As the physical scars go away, the psychological scars can heal, too.
"It started when I got the one on my neck covered up and the next morning when I looked at myself in the mirror and I wasn't reminded that I worked for gangs and I was a part of that kind of life, to have this beautiful flower opening and blooming, it was just, gave me a whole new breath of life," said Kempton.
Since starting Survivor's Ink in September 2014, Kempton has helped many women cover their brandings, including Angela Ritter.
Ritter compares her early life to June Cleaver, "You know, room-mom, team-mom, just involved in everything my kids did; really respected in my community," she said. But when she turned 30, her life took a dark turn and she wound up, in her words, "an addicted street walker."
Ritter spent 13 years under the control of traffickers. She was addicted to drugs and said she was forced to have sex with more men than she can count.
"I just reached a point where I felt death on me, I mean, literally felt death on me every single day," she said, "it's like God was just screaming at me that if I didn't get help and get out now, that I was going to die there."
Knowing her pimp wouldn't willingly let her leave, Ritter told him she was just going to the store, but she said as soon as she was out of sight from his window she ran.
Like Kempton, Ritter has reclaimed her life, and like Kempton, she has lived with a constant reminder of her former life: a brand by the gang that trafficked her for sex. She often wears a Band-Aid on her upper arm to cover what she calls "a big area of dark shame" on her body. The tattoo reads "Black's Beauty," with a dollar sign.
"Well that says I'm somebody's 'ho,'" Ritter said. She couldn't afford to have it covered up until she found out about Survivor's Ink.
"Who would have ever dreamed that there would be someone willing to dedicate their time, their materials, you know, to freeing us from a wretched, dark past, you know? But I thank God for Jen, I thank God for Survivor's Ink, I thank God for the chance to be that survivor," Ritter said.
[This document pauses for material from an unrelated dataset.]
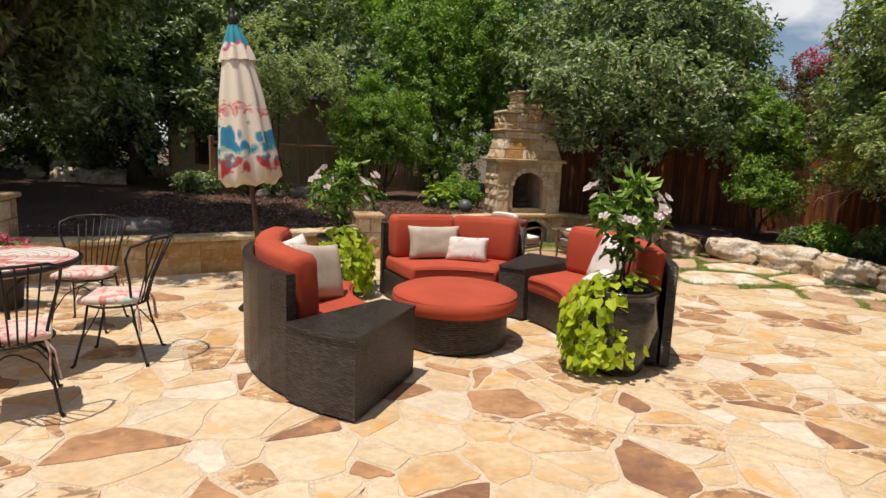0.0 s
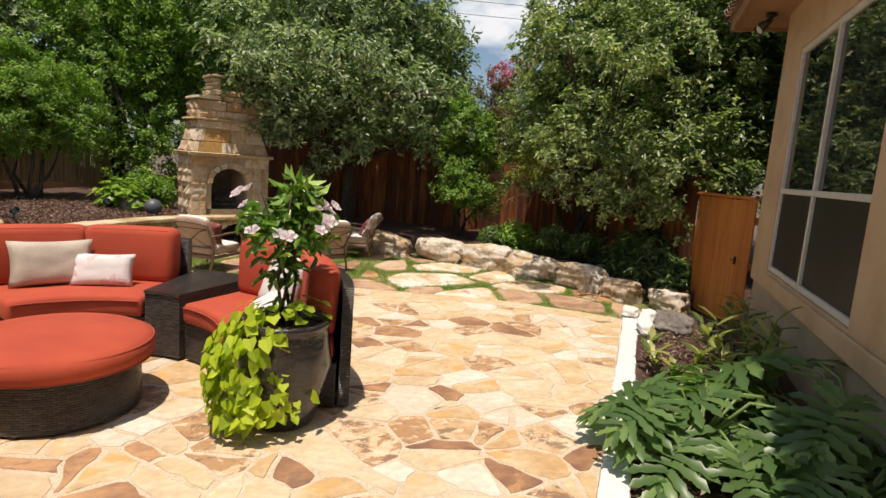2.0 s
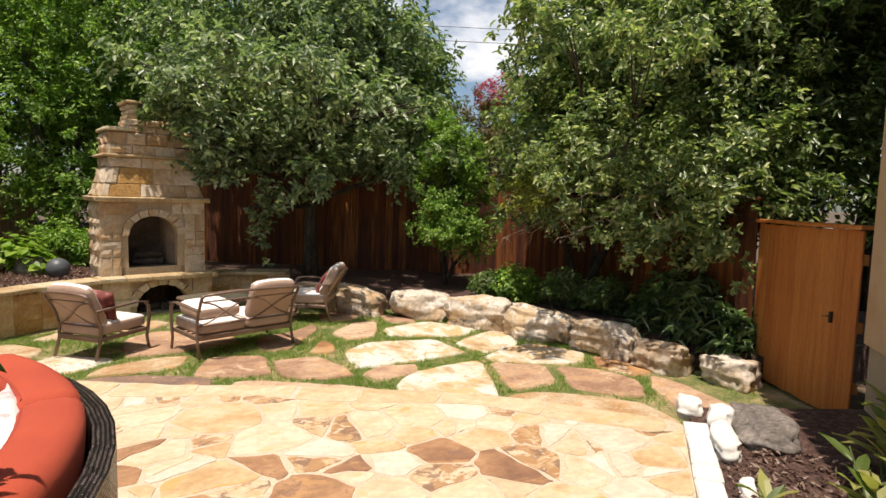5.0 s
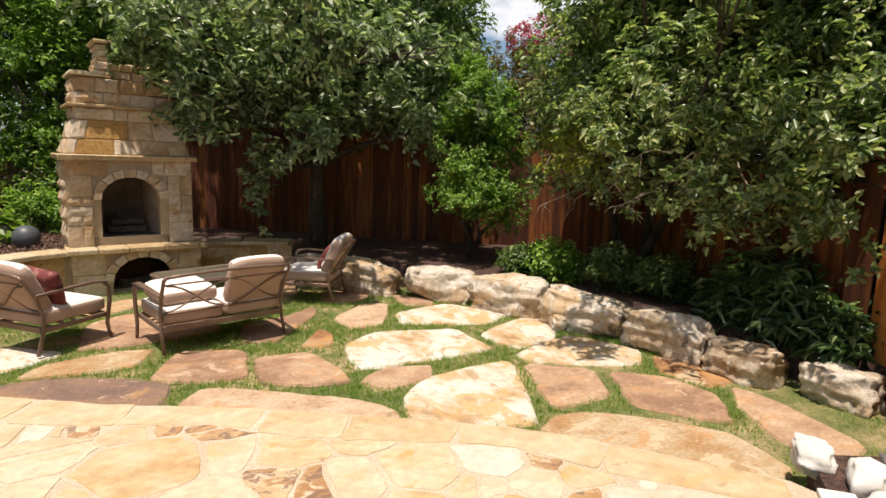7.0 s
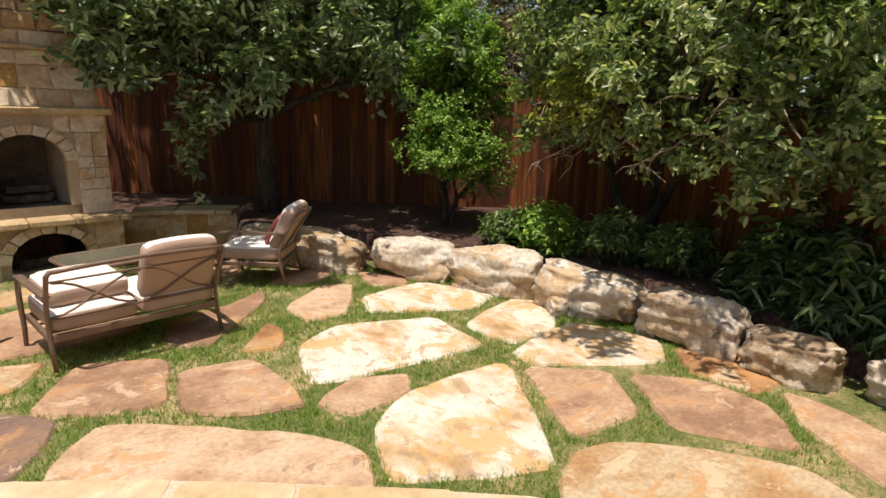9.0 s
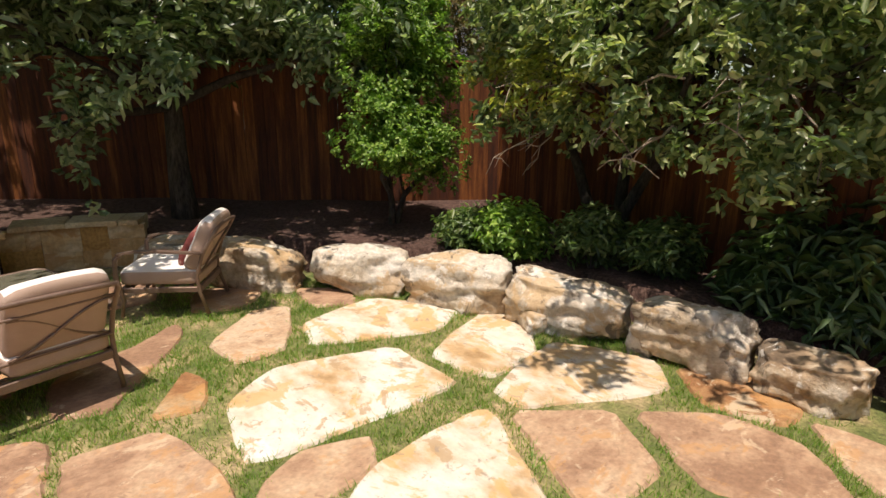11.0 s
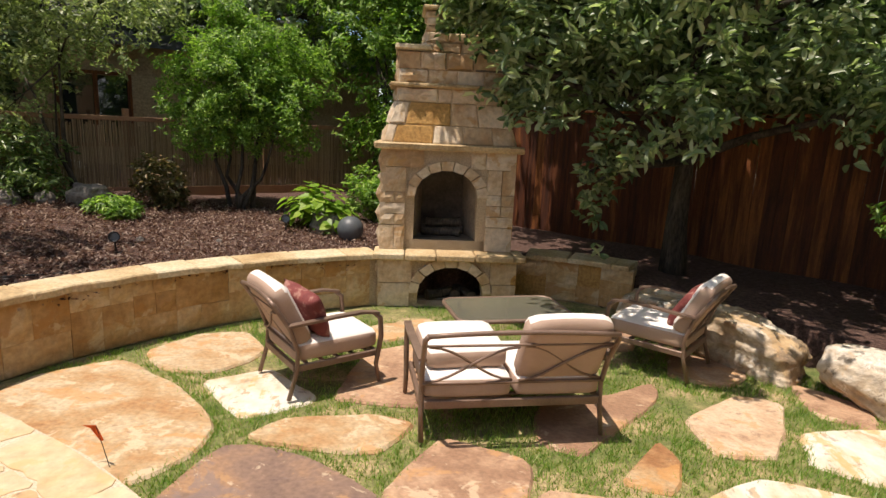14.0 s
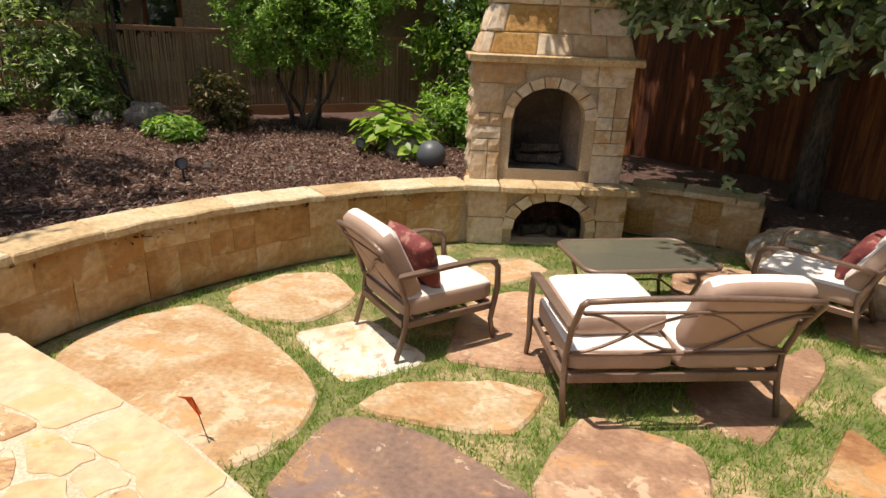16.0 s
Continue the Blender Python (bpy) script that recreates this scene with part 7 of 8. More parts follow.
def philodendron(x, y, z, seed, size, count, label="large split-leaf philodendron with glossy lobed leaves"):
    rng = random.Random(seed)
    root = tagged(empty("philodendron", pose(x, y, z)), label, "plant", "philodendrons by the house")
    bm = bmesh.new()
    tube(bm, [(0, 0, -0.05), (0.03, 0.02, 0.12), (0.0, 0.05, 0.22)], [0.05, 0.045, 0.03], 8)
    part("stump", bm, M_TWIG, root, smooth=True)
    for k in range(count):
        a = k * 2.4 + rng.uniform(-0.3, 0.3)
        out = size * rng.uniform(0.45, 1.0)
        hgt = size * rng.uniform(0.45, 0.95)
        d = Vector((math.cos(a), math.sin(a), 0))
        e = d * out + Vector((0, 0, hgt))
        bm = bmesh.new()
        tube(bm, [(0, 0, 0.15), d * out * 0.5 + Vector((0, 0, hgt * 0.75 + 0.1)), e], [0.013, 0.01, 0.007], 6)
        part("stalk", bm, M_STALK, root, smooth=True)
        bm = bmesh.new()
        ln = size * rng.uniform(0.6, 0.9)
        t = (d + Vector((0, 0, -0.35 - 0.3 * rng.random()))).normalized()
        s = t.cross(Vector((0, 0, 1))).normalized()
        nr = s.cross(t)
        fingers = 8

        def on_rib(u):
            return e + t * ln * u - nr * 0.2 * ln * u * u
        for i in range(fingers):
            u = 0.06 + 0.76 * i / (fingers - 1)
            reach = ln * 0.5 * (0.62 + 0.55 * math.sin(math.pi * (0.2 + 0.62 * i / (fingers - 1)))) * rng.uniform(0.85, 1.1)
            half = ln * 0.066
            for side in (-1, 1):
                fan = radians(-46 + 16 * i + rng.uniform(-7, 7))
                d2 = (s * side * math.cos(fan) + t * math.sin(fan)).normalized()
                w2 = (t * math.cos(fan) - s * side * math.sin(fan)).normalized()
                cup, sag = rng.uniform(0.1, 0.24), rng.uniform(0.15, 0.4)
                c0, rows2 = on_rib(u), []
                for f, wide in ((0.0, 1.1), (0.3, 0.8), (0.5, 1.25), (0.62, 0.8), (0.78, 1.2), (1.0, 0.04)):
                    p = c0 + d2 * reach * f + nr * reach * (cup * f - sag * f * f)
                    wv = half * wide * rng.uniform(0.88, 1.12)
                    edge = nr * wv * 0.28
                    rows2.append((bm.verts.new(p - w2 * wv + edge), bm.verts.new(p), bm.verts.new(p + w2 * wv + edge)))
                for a2, b2 in zip(rows2, rows2[1:]):
                    for q in ((a2[0], a2[1], b2[1], b2[0]), (a2[1], a2[2], b2[2], b2[1])):
                        bm.faces.new(q if side < 0 else q[::-1])
        rows2 = []
        for f, wide in ((0.72, 0.9), (0.85, 1.2), (1.0, 1.25), (1.15, 0.75), (1.28, 0.04)):
            p, wv = on_rib(f), ln * 0.11 * wide
            rows2.append((bm.verts.new(p - s * wv + nr * wv * 0.25), bm.verts.new(p), bm.verts.new(p + s * wv + nr * wv * 0.25)))
        for a2, b2 in zip(rows2, rows2[1:]):
            bm.faces.new((a2[0], a2[1], b2[1], b2[0]))
            bm.faces.new((a2[1], a2[2], b2[2], b2[1]))
        part("leaf", bm, L_PHILO, root, smooth=True)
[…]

Tattoo artist Mike Prickett donates his time to Survivor's Ink, and he has seen firsthand the impact the brands have on women.
"I think with anything, especially tattoos because they're so permanent, there are certain things that are going to hold you back from doing the things that you want or constant reminders of something negative that you did or that happened to you," he said, "Being able to wash that away and start fresh, I think that's a chance that everyone deserves."
Together, Ritter and Prickett came up with a meaningful design that Ritter will be proud to show off.
"Finally, I'm going to be me again. I'm not going to belong to anybody but God, and that's how it's supposed to be," Ritter said. "Not everybody gets a chance to be a survivor, and there are girls out there right now that don't even know that they're victims. ... But maybe, just maybe, they'll see one of us and they'll hear one of us and they'll know that there is help, there is hope and there is a way out."